New Zealand Stock Exchange-listed accounting software-maker Xero has landed $26.4m from US late-stage investor Technology Crossover Ventures (TCV).
The firm acquired a 1.3% stake in Xero from Matrix Partners, which reduced its share of the business from 9.8% to 8.5%.
The investment comes after Xero last month announced it has attracted more than 1 million subscribers, adding 300,000 in the last year alone.
Xero chief financial and operating officer Sankar Narayan commented: “Surpassing one million subscribers, Xero is transitioning to become a global platform primed to service millions of small businesses.
“It is routine that some early-stage investors will rebalance their portfolios and we’re thrilled to receive strong support from new investors who are ready to join Xero for its next phase of growth.”

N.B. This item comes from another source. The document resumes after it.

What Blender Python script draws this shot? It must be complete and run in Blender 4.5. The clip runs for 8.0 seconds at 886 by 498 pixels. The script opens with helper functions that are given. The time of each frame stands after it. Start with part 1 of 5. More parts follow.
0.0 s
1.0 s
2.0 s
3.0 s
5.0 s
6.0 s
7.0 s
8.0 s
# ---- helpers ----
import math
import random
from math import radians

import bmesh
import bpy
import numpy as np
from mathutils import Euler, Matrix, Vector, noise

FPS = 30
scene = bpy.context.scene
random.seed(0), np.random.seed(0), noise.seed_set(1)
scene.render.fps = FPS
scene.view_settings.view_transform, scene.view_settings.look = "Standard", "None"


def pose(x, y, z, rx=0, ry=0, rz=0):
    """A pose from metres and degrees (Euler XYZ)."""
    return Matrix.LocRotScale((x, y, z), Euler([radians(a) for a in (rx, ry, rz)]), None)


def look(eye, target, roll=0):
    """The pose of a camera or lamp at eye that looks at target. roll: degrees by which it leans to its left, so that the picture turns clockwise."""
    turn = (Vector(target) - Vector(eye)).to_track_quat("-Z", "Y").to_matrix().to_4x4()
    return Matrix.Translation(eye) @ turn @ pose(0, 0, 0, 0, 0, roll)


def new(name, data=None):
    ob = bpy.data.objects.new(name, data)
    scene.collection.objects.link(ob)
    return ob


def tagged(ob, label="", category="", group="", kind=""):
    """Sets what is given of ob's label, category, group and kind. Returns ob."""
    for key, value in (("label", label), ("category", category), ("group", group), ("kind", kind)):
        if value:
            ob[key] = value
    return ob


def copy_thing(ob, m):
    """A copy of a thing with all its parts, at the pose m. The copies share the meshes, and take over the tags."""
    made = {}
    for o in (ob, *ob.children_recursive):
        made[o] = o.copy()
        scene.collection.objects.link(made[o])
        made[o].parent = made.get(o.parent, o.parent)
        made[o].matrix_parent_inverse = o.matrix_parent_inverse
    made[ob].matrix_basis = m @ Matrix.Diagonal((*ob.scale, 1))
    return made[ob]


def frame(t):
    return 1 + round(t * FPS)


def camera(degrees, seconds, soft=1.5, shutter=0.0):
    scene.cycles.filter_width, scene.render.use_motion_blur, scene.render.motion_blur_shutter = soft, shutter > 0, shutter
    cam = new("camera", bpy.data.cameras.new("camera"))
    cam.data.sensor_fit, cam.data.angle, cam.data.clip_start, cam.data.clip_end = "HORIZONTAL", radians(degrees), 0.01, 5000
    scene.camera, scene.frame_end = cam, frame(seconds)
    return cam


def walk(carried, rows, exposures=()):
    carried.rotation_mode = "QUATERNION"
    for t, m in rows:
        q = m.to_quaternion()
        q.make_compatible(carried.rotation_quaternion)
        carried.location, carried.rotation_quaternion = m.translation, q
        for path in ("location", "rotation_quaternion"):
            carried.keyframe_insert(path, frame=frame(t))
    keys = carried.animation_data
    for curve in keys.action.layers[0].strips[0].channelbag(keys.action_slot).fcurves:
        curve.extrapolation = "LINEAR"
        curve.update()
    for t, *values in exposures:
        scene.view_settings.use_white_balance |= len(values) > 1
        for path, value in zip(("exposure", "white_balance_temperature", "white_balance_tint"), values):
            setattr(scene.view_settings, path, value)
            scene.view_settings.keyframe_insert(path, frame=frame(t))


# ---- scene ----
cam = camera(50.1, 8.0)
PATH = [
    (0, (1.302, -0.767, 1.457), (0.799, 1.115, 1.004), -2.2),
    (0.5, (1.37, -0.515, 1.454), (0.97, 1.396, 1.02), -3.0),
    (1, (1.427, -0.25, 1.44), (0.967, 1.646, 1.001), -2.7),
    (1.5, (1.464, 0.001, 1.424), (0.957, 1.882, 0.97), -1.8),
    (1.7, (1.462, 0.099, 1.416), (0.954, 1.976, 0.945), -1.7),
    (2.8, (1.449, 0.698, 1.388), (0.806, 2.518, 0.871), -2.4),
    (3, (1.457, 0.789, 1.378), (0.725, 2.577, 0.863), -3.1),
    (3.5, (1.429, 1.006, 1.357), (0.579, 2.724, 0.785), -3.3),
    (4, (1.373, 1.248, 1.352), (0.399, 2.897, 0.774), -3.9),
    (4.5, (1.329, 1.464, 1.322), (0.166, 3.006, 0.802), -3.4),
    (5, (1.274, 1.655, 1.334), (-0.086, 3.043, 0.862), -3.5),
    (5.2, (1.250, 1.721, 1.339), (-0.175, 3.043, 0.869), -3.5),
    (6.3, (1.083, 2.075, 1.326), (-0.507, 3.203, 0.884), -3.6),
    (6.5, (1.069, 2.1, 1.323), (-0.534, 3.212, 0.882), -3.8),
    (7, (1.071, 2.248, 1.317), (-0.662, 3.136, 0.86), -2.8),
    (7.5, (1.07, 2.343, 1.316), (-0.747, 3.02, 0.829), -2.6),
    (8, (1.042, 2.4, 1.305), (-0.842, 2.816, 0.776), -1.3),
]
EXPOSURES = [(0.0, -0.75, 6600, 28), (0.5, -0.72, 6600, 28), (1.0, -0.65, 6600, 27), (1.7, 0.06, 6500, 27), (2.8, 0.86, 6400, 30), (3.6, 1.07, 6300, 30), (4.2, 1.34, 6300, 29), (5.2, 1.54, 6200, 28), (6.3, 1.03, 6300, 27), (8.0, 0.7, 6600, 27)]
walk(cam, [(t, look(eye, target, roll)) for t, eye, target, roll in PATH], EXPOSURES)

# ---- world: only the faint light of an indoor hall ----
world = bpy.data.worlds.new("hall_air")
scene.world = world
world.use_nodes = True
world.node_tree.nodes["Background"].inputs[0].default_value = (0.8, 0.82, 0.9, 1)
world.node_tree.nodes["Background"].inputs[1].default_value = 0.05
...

TVC’s portfolio also counts accounting-software services Avalara, FinancialForce and Payoneer among its portfolio.
Xero previously highlighted the important role it believes machine learning and artificial intelligence will play in the future of the accounting tech space.
“Machine learning and automation will open up the next phase of innovation in accounting, driving a transition in the industry bigger than the move to the cloud did ten years ago,” said CEO Rod Drury.
“Rather than just keying in data, they’re interpreting the output – and with the power of machine learning, they’ll provide higher level advisory services that help clients feel in control of their finances which is a key human function that cannot be replaced.”
Xero went public in New Zealand in 2007 and aimed to list in the US in 2015 before delaying and then shelving plans.